I can get the pid with this:
ps -A | grep $program | awk '{print $1}'
This finds the correct program and prints its pid. I cannot for the life of me work out how to put this into an environmental variable, however; indeed, I cannot even work out how to capture it! I attempted to put it into a regular variable with result=`awk '{print $1}'`, but that does not seem to do anything. I have also tried several silly things, grasping at straws, but nothing seems to work. Is it possible for me to catch the result of awk and export it so that another program in the same environment can snatch it up?
Yet RESULT is still null. If I add an echo to the script, then it reports it correctly. How do I make the environment variable continue to live after the script has ended... or is the script the full extent of its environment and as such this is not possible?
A separate instance of your shell is launched for the script. It cannot put variables back into the parent environment. If you want that behavior, try something like "source getpid.sh emacs" which causes the current shell to execute the getpid.sh script.

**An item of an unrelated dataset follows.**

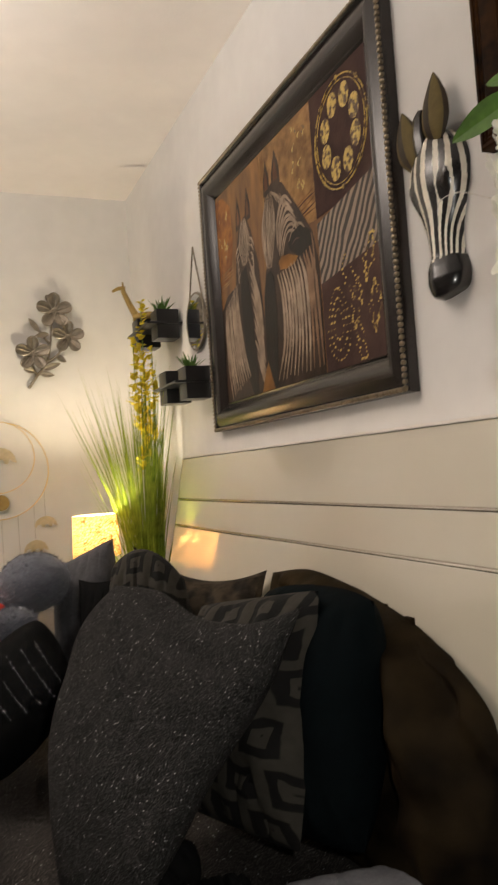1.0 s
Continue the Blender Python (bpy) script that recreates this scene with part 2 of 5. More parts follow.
def letting_through(m, share):
    """Thin leaves and petals pass some of the light behind them."""
    n, l = m.node_tree.nodes, m.node_tree.links
    p, out = n["Principled BSDF"], n["Material Output"]
    t, mix = n.new("ShaderNodeBsdfTranslucent"), n.new("ShaderNodeMixShader")
    l.new(p.inputs["Base Color"].links[0].from_socket, t.inputs[0])
    mix.inputs[0].default_value = share
    l.new(p.outputs[0], mix.inputs[1]), l.new(t.outputs[0], mix.inputs[2]), l.new(mix.outputs[0], out.inputs[0])


for one, share in ((GRASS, 0.45), (YELLOW, 0.5), (LEAF, 0.25), (PETAL, 0.25), (CREAMPETAL, 0.25), (SPRIG, 0.3), (REED, 0.15)):
    letting_through(one, share)


def unlike(m, low, high):
    """Repeats of a piece differ a little in shade."""
    n, l = m.node_tree.nodes, m.node_tree.links
    p = n["Principled BSDF"]
    info, rng, mix = n.new("ShaderNodeObjectInfo"), n.new("ShaderNodeMapRange"), n.new("ShaderNodeMix")
    mix.data_type, mix.blend_type = "RGBA", "MULTIPLY"
    mix.inputs[0].default_value = 1.0
    rng.inputs[3].default_value, rng.inputs[4].default_value = low, high
    l.new(info.outputs["Random"], rng.inputs[0]), l.new(p.inputs["Base Color"].links[0].from_socket, mix.inputs[6]), l.new(rng.outputs[0], mix.inputs[7])
    l.new(mix.outputs[2], p.inputs["Base Color"])


unlike(REED, 0.42, 1.45), unlike(GRASS, 0.6, 1.5), unlike(SILVER, 0.5, 1.4), unlike(LEAF, 0.8, 1.25)
CHARM = material("pale_gold_charm", (0.62, 0.53, 0.36), 0.45, 0.4, vary=0.15, scale=60, bump=0.03)
DENT = material("plaster_dent", (0.36, 0.31, 0.27), 0.9, vary=0.4, scale=300, bump=0.3)


def artpaint(name, a, b, scale=9):
    return material(name, a, 0.56, vary=0.25, scale=scale * 1.6, bump=0.3, bump_scale=140, second=[c * 1.15 for c in b], detail=9)


ART_BROWN = artpaint("art_brown", (0.06, 0.028, 0.018), (0.13, 0.06, 0.032))
ART_TAN = artpaint("art_tan", (0.13, 0.058, 0.019), (0.29, 0.145, 0.05))
ART_ORANGE = artpaint("art_orange", (0.36, 0.062, 0.006), (0.10, 0.022, 0.006), 26)
ART_BLACK = artpaint("art_black", (0.006, 0.0045, 0.0035), (0.013, 0.009, 0.006))
ART_CHAR = artpaint("art_charcoal", (0.016, 0.0115, 0.008), (0.046, 0.033, 0.022), 9)
ART_PLUM = artpaint("art_plum", (0.055, 0.032, 0.03), (0.08, 0.048, 0.04))
ART_CREAM = artpaint("art_cream", (0.30, 0.205, 0.085), (0.46, 0.34, 0.16), 20)
ART_RUST = artpaint("art_rust", (0.026, 0.011, 0.005), (0.085, 0.038, 0.014), 12)
ART_ZEBRA = artpaint("art_zebra_tan", (0.21, 0.15, 0.105), (0.40, 0.30, 0.22), 16)
ART_DARK = artpaint("art_dark_umber", (0.022, 0.014, 0.0095), (0.062, 0.038, 0.026), 14)
ART_GROUND = material("art_ground", (0.085, 0.046, 0.031), 0.56, vary=0.2, scale=26, bump=0.12, bump_scale=90, second=(0.31, 0.155, 0.055), stretch=(1, 0.3, 1), detail=8)
ART_GILT = artpaint("art_gilt_ground", (0.17, 0.082, 0.028), (0.36, 0.20, 0.075), 22)
ART_EMBER = artpaint("art_ember", (0.16, 0.045, 0.014), (0.34, 0.14, 0.03), 24)
ART_FAWN = artpaint("art_fawn", (0.17, 0.095, 0.055), (0.28, 0.17, 0.10), 16)
ART_SOOT = artpaint("art_soot", (0.008, 0.006, 0.005), (0.016, 0.011, 0.008), 14)
ART_PINK = artpaint("art_faded_pink", (0.36, 0.27, 0.24), (0.45, 0.36, 0.31), 6)

# the zebra picture is varnished
for one in (ART_ZEBRA, ART_DARK, ART_GILT, ART_EMBER, ART_FAWN, ART_SOOT, ART_GROUND, ZEBRA_ART2, GOLDART):
    one.node_tree.nodes["Principled BSDF"].inputs["Coat Weight"].default_value = 0.45
    one.node_tree.nodes["Principled BSDF"].inputs["Coat Roughness"].default_value = 0.22

# --- mesh helpers ---
def part(name, bm, mat, parent=None, label="", smooth=True, m=None):
    """Links a bmesh as one mesh object, under parent if given."""
    bmesh.ops.recalc_face_normals(bm, faces=bm.faces)
    data = bpy.data.meshes.new(name)
    bm.to_mesh(data)
    bm.free()
    for one in mat if isinstance(mat, (list, tuple)) else (mat,):
        data.materials.append(one)
    if smooth:
        data.shade_smooth()
        data.set_sharp_from_angle(angle=radians(38))
    ob = new(name, data)
    if parent:
        ob.parent = parent
    if m is not None:
        ob.matrix_basis = m
    if label:
        ob["label"] = label
    return ob


def root(name, m, label, category, group="", kind=""):
    ob = new(name)
    ob.empty_display_size = 0.03
    ob.matrix_basis = m
    return tagged(ob, label, category, group, kind)


def east(y, z, off=0.0):
    """On the east wall: local x along it to a viewer's right, y up, z out of it."""
    return Matrix(((0, 0, -1, W - off), (-1, 0, 0, y), (0, 1, 0, z), (0, 0, 0, 1)))


def north(x, z, off=0.0):
    return Matrix(((1, 0, 0, x), (0, 0, -1, B - off), (0, 1, 0, z), (0, 0, 0, 1)))


def box(bm, x0, x1, y0, y1, z0, z1, bevel=0.0, mi=0):
    vs = [bm.verts.new((x, y, z)) for x in (x0, x1) for y in (y0, y1) for z in (z0, z1)]
    fs = [bm.faces.new([vs[i] for i in q]) for q in ((0, 1, 3, 2), (4, 6, 7, 5), (0, 4, 5, 1), (2, 3, 7, 6), (0, 2, 6, 4), (1, 5, 7, 3))]
    for f in fs:
        f.material_index = mi
    if bevel:
        bmesh.ops.bevel(bm, geom=list({e for f in fs for e in f.edges}), offset=bevel, segments=2, affect="EDGES", profile=0.7)
    return bm


def boxed(*a, **k):
    return box(bmesh.new(), *a, **k)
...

Thanks for the help there. I was not familiar with `source', but it does the trick. I had not come across pidof before either, which does do exactly the same thing I had been doing through a longer process. I should have guessed there would be an easier way
Thanks for the help there. I was not familiar with `source', but it does the trick. I had not come across pidof before either, which does do exactly the same thing I had been doing through a longer process. I should have guessed there would be an easier way
It was a good learning process, wasn't it? I love reinventing utilities or making them work the way I want.